Written instruction. Each line from the start of the records below through the line that contains "Y_END = ROWS_END * PITCH" should be printed exactly. Pictures are omitted.

Dataset entries.
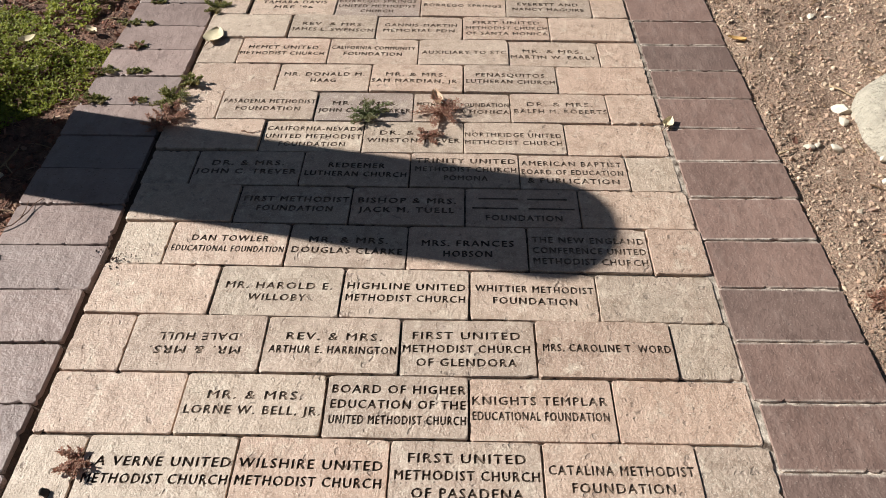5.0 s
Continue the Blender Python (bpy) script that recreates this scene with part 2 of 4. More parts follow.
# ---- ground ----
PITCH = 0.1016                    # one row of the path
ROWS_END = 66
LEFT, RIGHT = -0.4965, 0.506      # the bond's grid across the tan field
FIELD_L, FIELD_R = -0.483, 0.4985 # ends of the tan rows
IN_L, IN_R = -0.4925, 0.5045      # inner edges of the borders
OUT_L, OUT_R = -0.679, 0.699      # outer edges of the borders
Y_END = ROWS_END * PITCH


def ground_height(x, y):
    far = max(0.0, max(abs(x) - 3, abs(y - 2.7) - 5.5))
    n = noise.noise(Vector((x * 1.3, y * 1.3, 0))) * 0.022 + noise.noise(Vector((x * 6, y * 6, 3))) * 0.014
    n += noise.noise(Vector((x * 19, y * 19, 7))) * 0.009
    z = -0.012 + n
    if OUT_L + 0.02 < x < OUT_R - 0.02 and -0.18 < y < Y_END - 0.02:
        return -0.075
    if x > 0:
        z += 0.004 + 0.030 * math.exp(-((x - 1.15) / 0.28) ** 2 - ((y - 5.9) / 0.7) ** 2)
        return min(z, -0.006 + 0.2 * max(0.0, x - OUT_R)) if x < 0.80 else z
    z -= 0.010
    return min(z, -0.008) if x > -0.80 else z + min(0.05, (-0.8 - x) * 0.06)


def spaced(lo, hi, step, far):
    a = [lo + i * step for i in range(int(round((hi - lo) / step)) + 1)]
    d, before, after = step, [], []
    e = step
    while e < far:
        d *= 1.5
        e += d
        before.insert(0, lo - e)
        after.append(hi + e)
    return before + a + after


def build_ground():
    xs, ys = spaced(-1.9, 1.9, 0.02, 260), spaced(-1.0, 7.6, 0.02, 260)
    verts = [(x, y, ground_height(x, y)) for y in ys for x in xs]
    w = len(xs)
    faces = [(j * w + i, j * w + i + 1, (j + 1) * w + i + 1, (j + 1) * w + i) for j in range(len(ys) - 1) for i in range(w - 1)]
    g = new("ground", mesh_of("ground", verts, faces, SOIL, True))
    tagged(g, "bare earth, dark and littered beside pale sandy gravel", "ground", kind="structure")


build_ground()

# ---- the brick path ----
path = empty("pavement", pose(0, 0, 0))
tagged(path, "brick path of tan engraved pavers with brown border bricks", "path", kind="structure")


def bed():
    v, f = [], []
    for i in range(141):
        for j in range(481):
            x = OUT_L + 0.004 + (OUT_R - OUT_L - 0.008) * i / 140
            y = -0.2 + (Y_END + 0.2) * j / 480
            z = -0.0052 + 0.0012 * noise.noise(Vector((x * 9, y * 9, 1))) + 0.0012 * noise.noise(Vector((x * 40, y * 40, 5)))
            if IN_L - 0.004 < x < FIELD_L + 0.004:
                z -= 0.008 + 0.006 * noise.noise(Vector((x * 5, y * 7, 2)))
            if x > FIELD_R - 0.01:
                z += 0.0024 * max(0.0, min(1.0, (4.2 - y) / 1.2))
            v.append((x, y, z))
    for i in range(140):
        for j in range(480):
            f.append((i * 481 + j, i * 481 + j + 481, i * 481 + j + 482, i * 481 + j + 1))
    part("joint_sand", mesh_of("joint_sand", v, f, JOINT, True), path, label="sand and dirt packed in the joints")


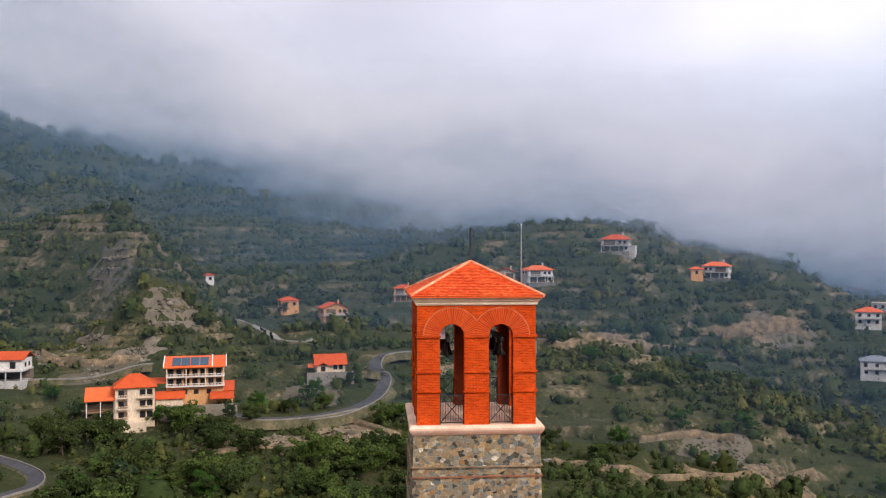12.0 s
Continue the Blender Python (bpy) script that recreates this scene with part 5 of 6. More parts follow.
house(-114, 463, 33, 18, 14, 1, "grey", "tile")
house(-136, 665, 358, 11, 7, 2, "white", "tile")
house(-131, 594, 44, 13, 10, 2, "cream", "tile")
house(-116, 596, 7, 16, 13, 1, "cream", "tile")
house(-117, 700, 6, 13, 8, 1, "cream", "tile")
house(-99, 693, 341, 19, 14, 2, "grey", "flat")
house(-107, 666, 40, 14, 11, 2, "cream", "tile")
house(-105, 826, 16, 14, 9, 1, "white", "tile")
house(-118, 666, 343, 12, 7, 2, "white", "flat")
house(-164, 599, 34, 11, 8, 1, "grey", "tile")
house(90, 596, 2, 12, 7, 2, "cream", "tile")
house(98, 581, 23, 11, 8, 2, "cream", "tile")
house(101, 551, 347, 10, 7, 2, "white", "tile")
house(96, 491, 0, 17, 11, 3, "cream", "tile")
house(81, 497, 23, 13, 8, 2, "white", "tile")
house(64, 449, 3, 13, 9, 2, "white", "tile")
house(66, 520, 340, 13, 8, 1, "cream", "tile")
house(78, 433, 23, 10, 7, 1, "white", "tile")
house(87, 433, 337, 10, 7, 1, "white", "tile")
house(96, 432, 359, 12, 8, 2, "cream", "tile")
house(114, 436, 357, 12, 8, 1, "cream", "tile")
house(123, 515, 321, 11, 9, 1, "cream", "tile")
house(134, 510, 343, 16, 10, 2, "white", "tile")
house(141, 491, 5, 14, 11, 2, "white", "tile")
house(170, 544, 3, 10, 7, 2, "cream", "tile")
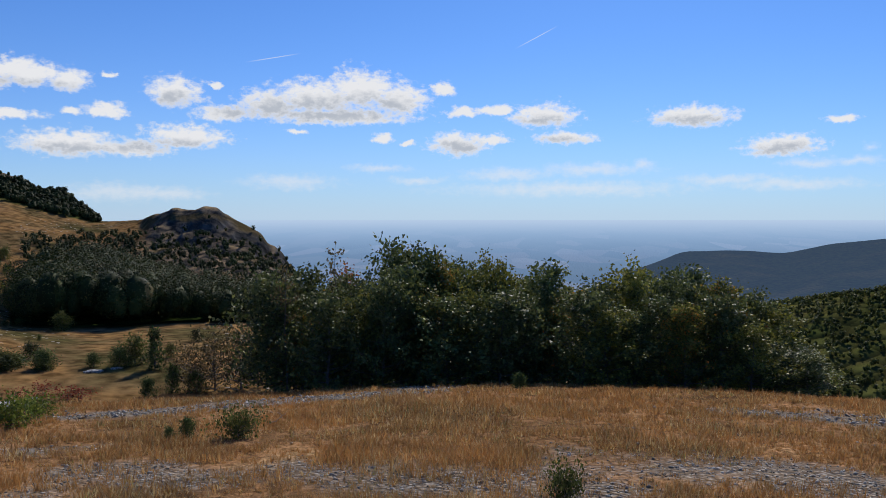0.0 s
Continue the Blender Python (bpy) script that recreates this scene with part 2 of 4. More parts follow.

Task solution.
5.0 s
Continue the Blender Python (bpy) script that recreates this scene with part 2 of 4. More parts follow.
# ---- ground ----
PITCH = 0.1016                    # one row of the path
ROWS_END = 66
LEFT, RIGHT = -0.4965, 0.506      # the bond's grid across the tan field
FIELD_L, FIELD_R = -0.483, 0.4985 # ends of the tan rows
IN_L, IN_R = -0.4925, 0.5045      # inner edges of the borders
OUT_L, OUT_R = -0.679, 0.699      # outer edges of the borders
Y_END = ROWS_END * PITCH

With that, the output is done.